(Source records)

■ ■ ■ ■

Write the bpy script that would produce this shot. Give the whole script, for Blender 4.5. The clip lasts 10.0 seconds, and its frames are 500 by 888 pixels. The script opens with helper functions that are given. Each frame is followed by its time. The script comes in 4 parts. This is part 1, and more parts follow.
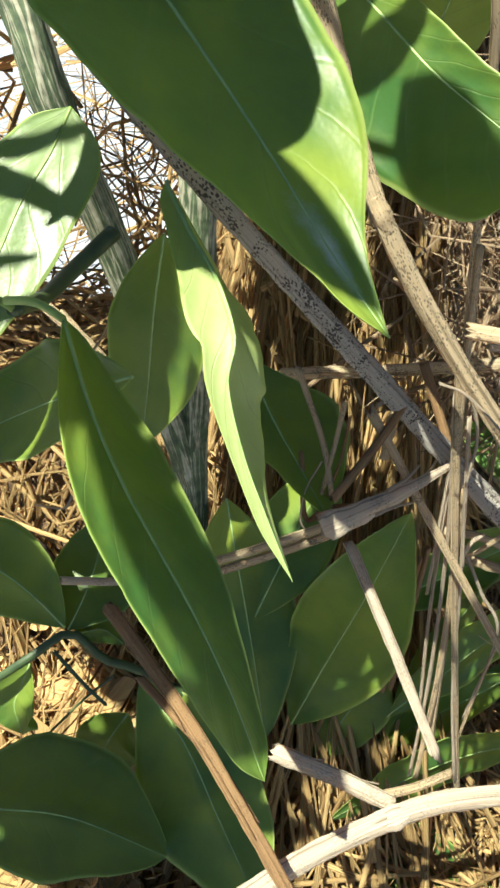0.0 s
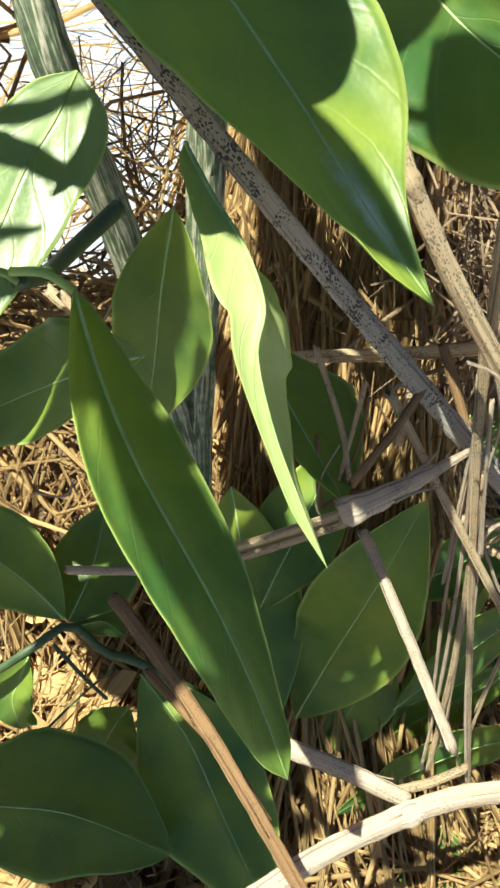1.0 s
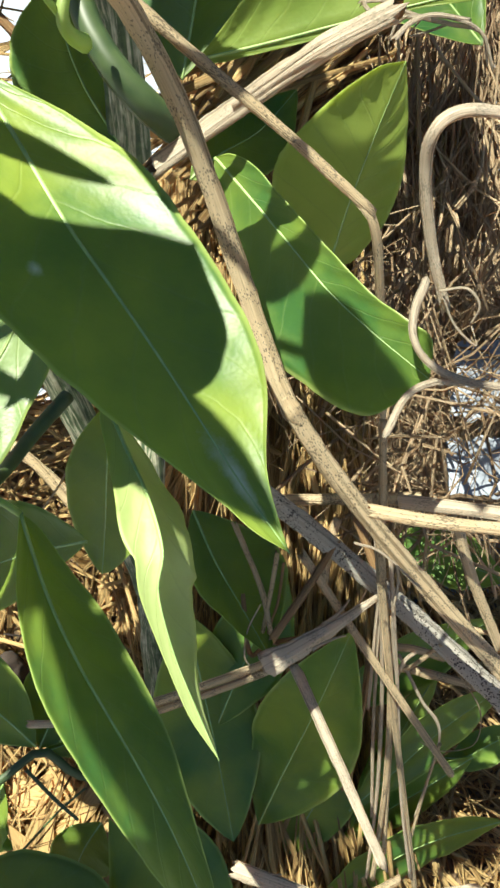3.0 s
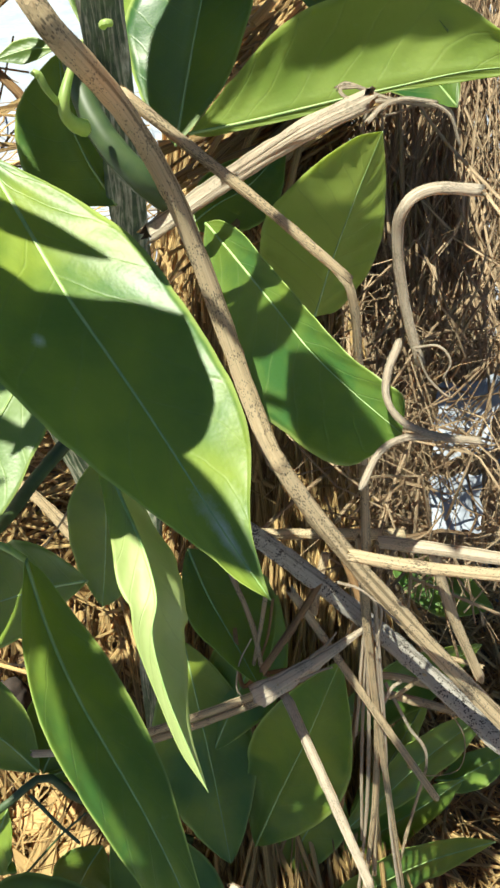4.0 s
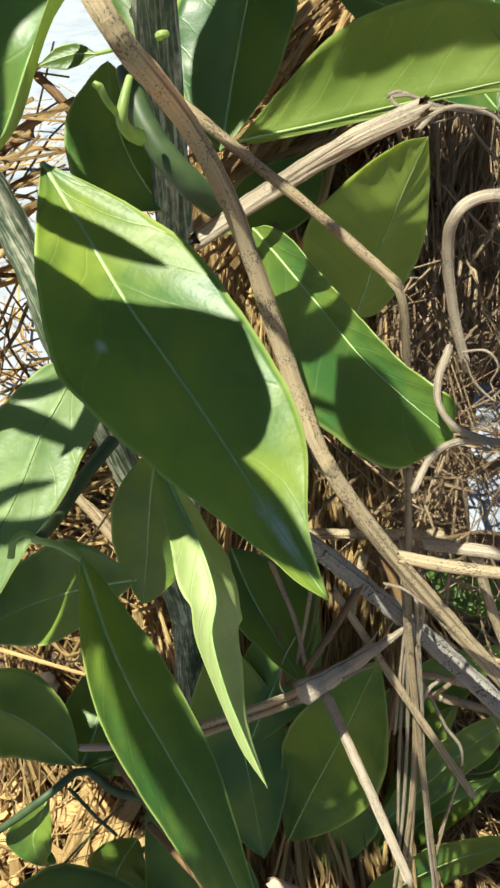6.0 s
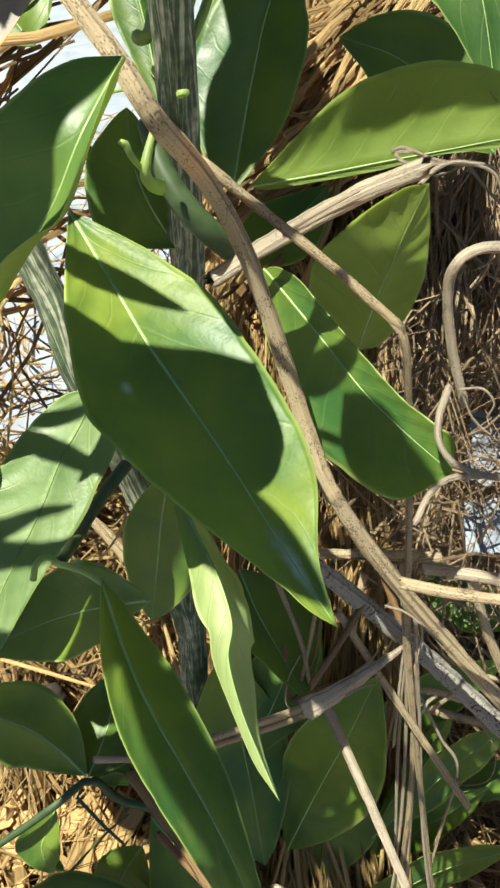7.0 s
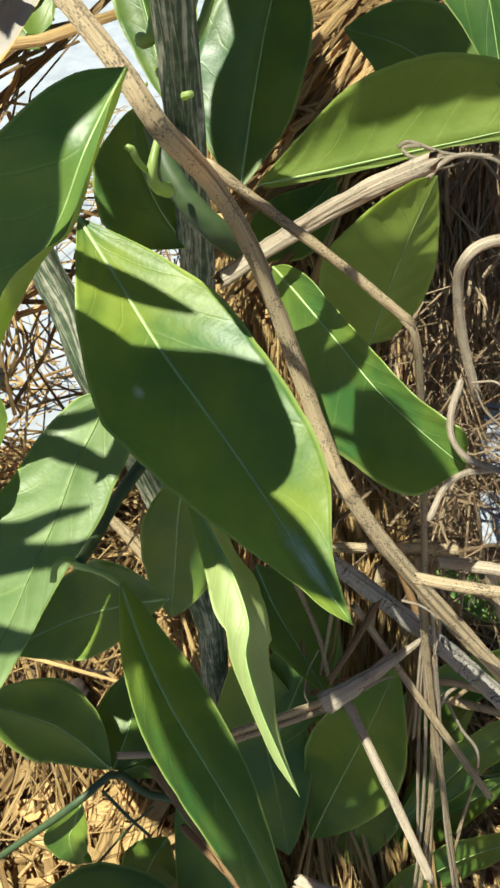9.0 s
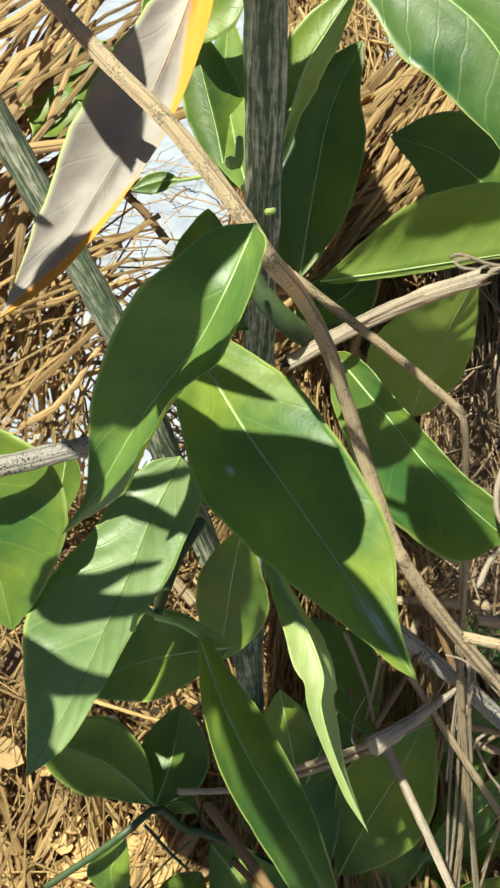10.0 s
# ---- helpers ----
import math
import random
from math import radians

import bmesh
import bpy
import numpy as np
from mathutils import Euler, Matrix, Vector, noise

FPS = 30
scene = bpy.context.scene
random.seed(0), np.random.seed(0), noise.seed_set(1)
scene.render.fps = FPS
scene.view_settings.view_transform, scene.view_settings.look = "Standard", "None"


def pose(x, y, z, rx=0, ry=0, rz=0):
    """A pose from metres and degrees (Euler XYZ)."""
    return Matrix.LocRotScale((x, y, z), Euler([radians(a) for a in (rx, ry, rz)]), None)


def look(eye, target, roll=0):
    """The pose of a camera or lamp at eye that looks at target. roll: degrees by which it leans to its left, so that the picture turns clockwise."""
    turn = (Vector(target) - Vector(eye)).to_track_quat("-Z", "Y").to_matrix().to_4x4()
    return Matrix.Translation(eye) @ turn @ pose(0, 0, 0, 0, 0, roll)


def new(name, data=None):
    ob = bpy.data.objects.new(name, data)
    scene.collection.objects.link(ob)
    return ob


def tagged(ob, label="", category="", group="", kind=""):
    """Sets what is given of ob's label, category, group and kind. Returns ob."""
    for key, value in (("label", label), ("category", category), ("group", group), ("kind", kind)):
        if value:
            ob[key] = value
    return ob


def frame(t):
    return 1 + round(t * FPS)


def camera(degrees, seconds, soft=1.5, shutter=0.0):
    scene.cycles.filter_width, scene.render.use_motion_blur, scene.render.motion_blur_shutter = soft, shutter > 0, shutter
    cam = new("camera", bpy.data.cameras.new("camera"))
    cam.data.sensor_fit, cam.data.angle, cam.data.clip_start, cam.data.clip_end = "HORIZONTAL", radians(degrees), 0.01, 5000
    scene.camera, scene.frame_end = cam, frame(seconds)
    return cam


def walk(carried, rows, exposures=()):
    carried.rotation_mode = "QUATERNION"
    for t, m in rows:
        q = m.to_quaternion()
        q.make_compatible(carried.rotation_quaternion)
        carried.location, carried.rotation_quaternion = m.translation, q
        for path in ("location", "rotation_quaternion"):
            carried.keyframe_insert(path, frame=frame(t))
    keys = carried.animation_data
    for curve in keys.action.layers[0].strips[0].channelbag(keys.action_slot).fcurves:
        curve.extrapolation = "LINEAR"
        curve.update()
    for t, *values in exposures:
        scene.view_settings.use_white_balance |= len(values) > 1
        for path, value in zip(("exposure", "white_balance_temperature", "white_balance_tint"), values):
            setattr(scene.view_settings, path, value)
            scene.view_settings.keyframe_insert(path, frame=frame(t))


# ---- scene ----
cam = camera(39.3, 10.0, soft=2.6)
# seconds, eye in metres, Euler turn in degrees
PATH = [
    (0.0, 0.00781, 0.01117, 0.31972, 38.942, -0.053, 0.735),
    (0.5, 0.00407, 0.01333, 0.31402, 38.403, -0.400, 0.170),
    (1.0, 0.00272, 0.01343, 0.31351, 38.418, -0.793, 0.244),
    (1.5, 0.00891, 0.01468, 0.31704, 39.303, -0.285, -0.389),
    (2.0, 0.01414, 0.01386, 0.32646, 40.179, -0.089, -1.352),
    (2.5, 0.01070, 0.01556, 0.33984, 41.585, -0.265, -1.945),
    (3.0, 0.01626, 0.01702, 0.34822, 42.898, 0.253, -2.489),
    (4.5, 0.01990, 0.01406, 0.36308, 44.145, 1.095, -2.601),
    (5.0, 0.02108, 0.01492, 0.36213, 43.830, 1.819, -2.571),
    (5.5, 0.01654, 0.01500, 0.35999, 43.758, 1.558, -2.095),
    (7.0, 0.00775, 0.01202, 0.37476, 44.199, 0.650, -1.745),
    (7.5, 0.00953, 0.01232, 0.37350, 44.563, 0.314, -2.087),
    (8.0, 0.00742, 0.01140, 0.37077, 44.251, 0.389, -2.093),
    (8.5, 0.01155, 0.01231, 0.37384, 43.976, 1.015, -2.722),
    (9.0, 0.00864, 0.01296, 0.37702, 43.314, 2.586, -1.799),
    (9.5, 0.00442, 0.01004, 0.39603, 45.591, 2.513, -0.986),
    (10.0, -0.00883, 0.00567, 0.39953, 45.882, 1.416, -1.127),
]
walk(cam, [(t, pose(x, y, z, rx, ry, rz)) for t, x, y, z, rx, ry, rz in PATH],
     exposures=((0.0, 1.58, 6420, 5), (3.0, 1.55, 6420, 4), (4.5, 1.35, 6420, 4), (7.0, 1.23, 6420, 4), (10.0, 1.15, 6420, 4)))

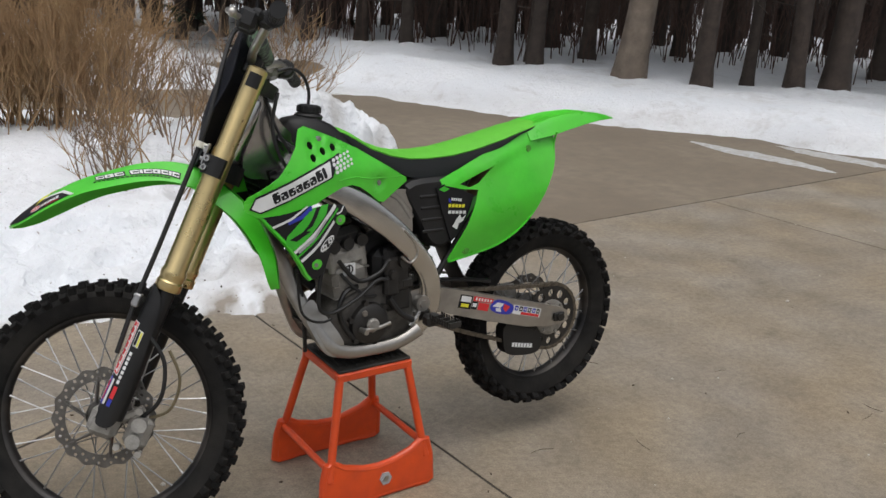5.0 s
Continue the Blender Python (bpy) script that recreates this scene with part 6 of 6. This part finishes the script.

■ ■ ■ ■

■ Written instruction
Leave out the pictures and repeat exactly the lines from the start of the material through the line that contains "import random", both included.

■ Solution for this problem
Write the bpy script that would produce this shot. Give the whole script, for Blender 4.5. The clip lasts 10.0 seconds, and its frames are 500 by 888 pixels. The script opens with helper functions that are given. Each frame is followed by its time. The script comes in 4 parts. This is part 1, and more parts follow.
0.0 s
1.0 s
3.0 s
4.0 s
6.0 s
7.0 s
9.0 s
10.0 s
# ---- helpers ----
import math
import random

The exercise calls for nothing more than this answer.